On leveraging the art of storytelling in retail

“The lines between digital and physical are blurring and our job is to provide that seamless experience, but also a real unique experience—however the customer wants to shop. Years ago, you could probably distinguish yourself [by] having a well-harmonized shopping experience. Today—and COVID has really amplified this—that’s becoming more of a basic expectation. If you don’t do it, you’re probably not in the game. The real distinguishing characteristics are to try to create something truly memorable for the customer.
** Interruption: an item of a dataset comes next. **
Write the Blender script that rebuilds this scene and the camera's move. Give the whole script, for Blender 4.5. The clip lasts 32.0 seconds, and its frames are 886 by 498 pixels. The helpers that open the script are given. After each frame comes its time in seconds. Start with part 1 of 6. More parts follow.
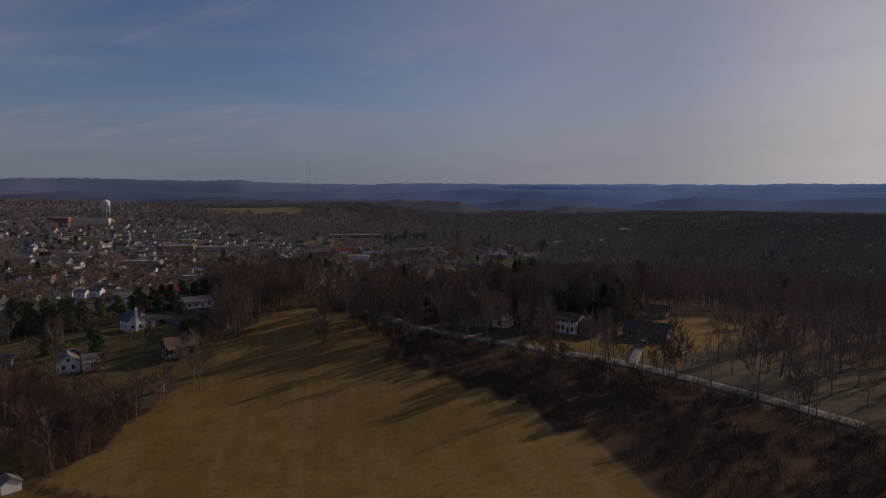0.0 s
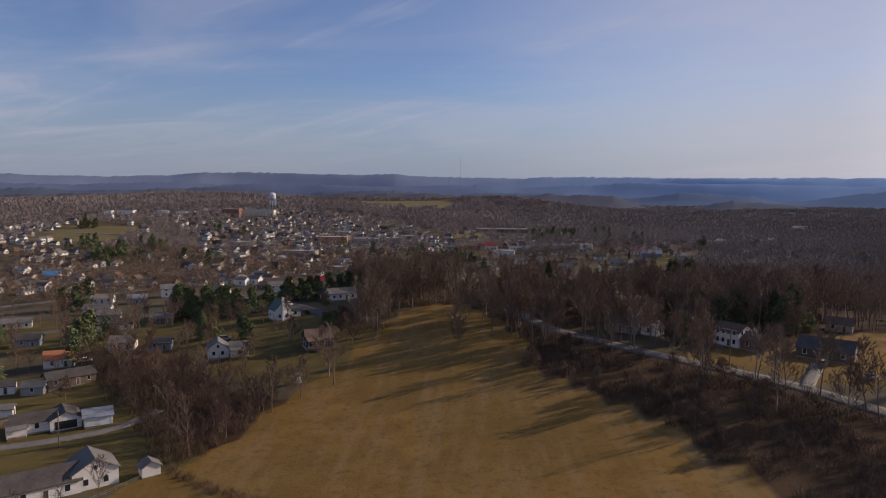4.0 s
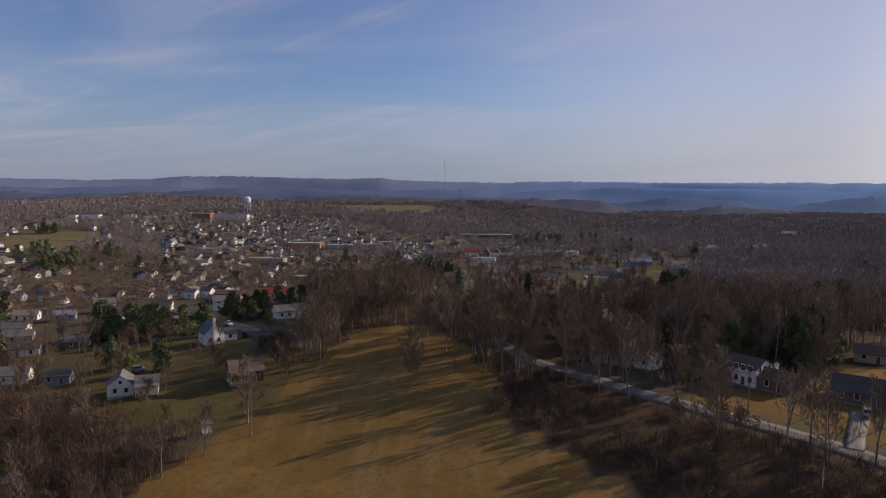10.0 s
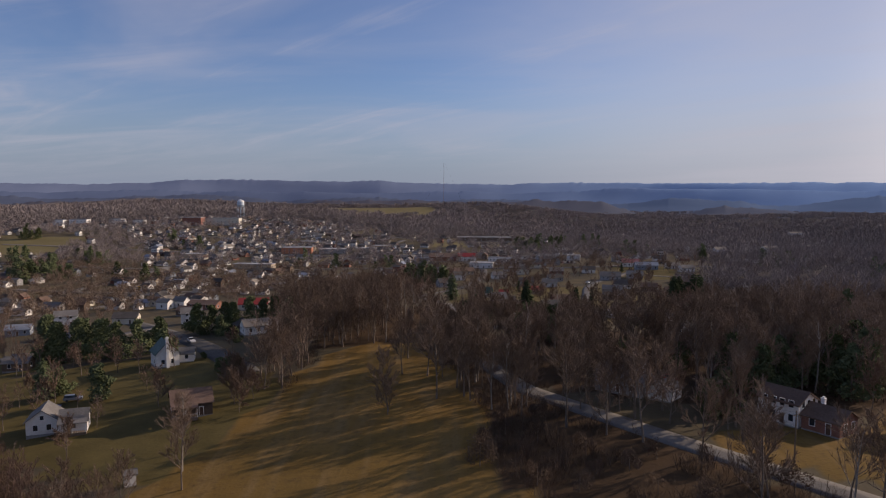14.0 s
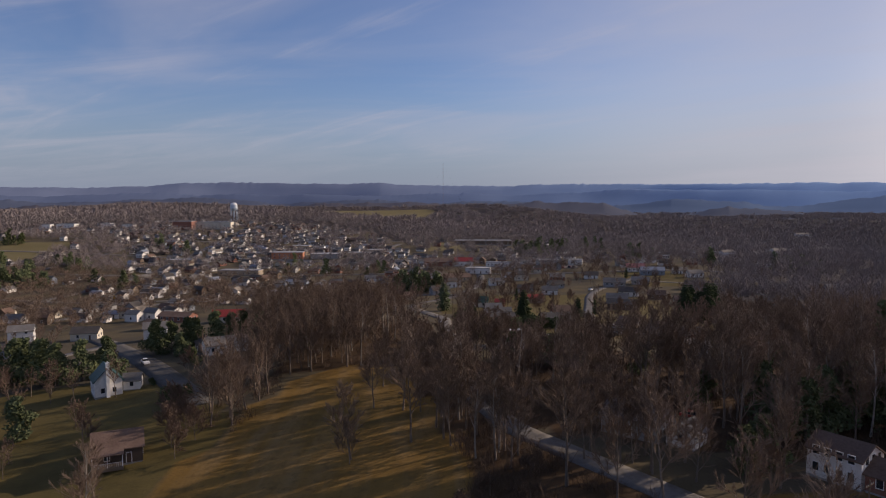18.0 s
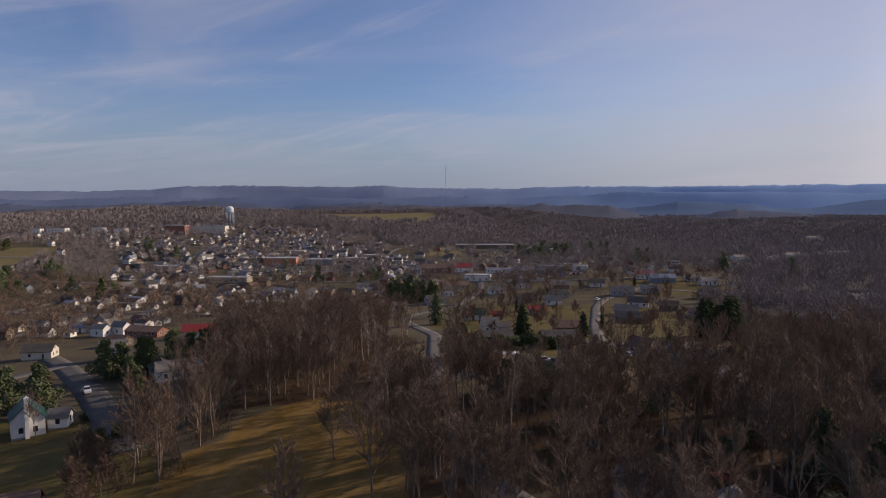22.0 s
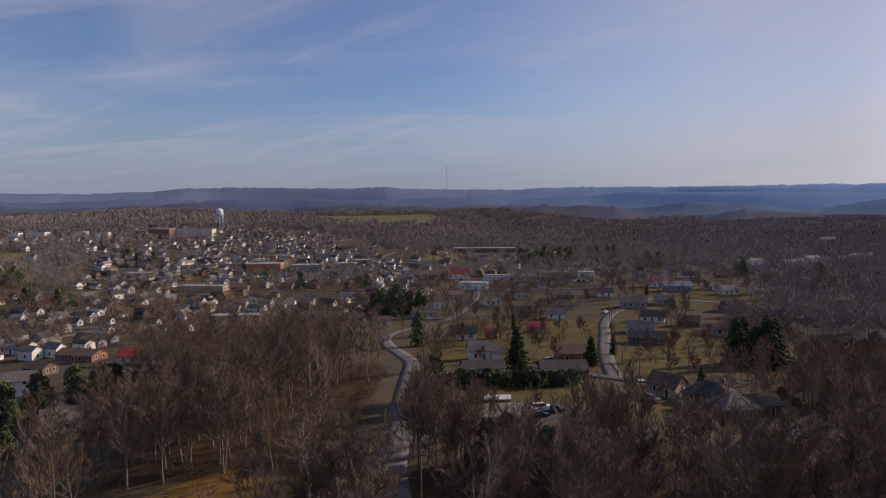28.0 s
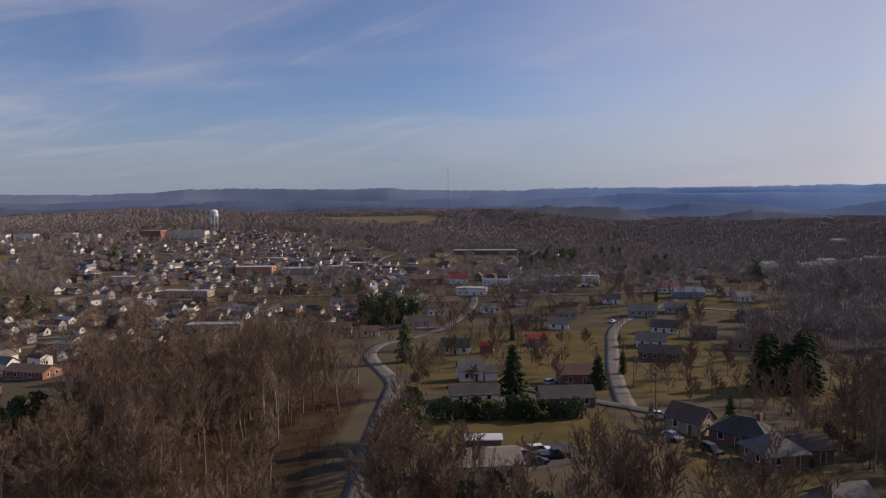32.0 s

“The real powerful thing is that people will talk about it. You’re doing something that creates a story for that customer that they can tell about themselves—that they want to tell to others [and] share on social media. That is where you’ve connected to customers in a powerful and emotional way. Frankly, word of mouth is the most powerful marketing of all.”

On why some retailers have failed to succeed in modern times

“[Regarding some retailers that] are gone, I don’t think they were fundamentally close enough to the customer. They didn’t appreciate the degree to which customer priorities were changing. I don’t think they realized the degree to which technology was disrupting—and in some cases, basically destroying—ways of doing business.

“When we go back to the retailers that are stuck in the middle, I think they were defending the status quo. They wanted to believe that a slightly better version of mediocre was going to be a winning strategy. [They made] a lot of incremental improvements in the hope they could hold on to what got them to where they were. Having worked at Sears many years ago, I can tell you what got Sears to be the biggest retailer on the planet forty years ago is also the thing that caused them to go away. They stuck to this a-little-bit-of-everything-to-everybody model in a regional mall when the world was changing by virtue of Walmart, Target, and then category killers, like Best Buy and Home Depot, and then off-price [retailers] and then the Internet. 

“I think it’s defending that status quo, not being willing or able to take risks more quickly. The pace of change increases, and obviously, COVID took it to a whole new level. You get so far behind [that] you can’t catch up.”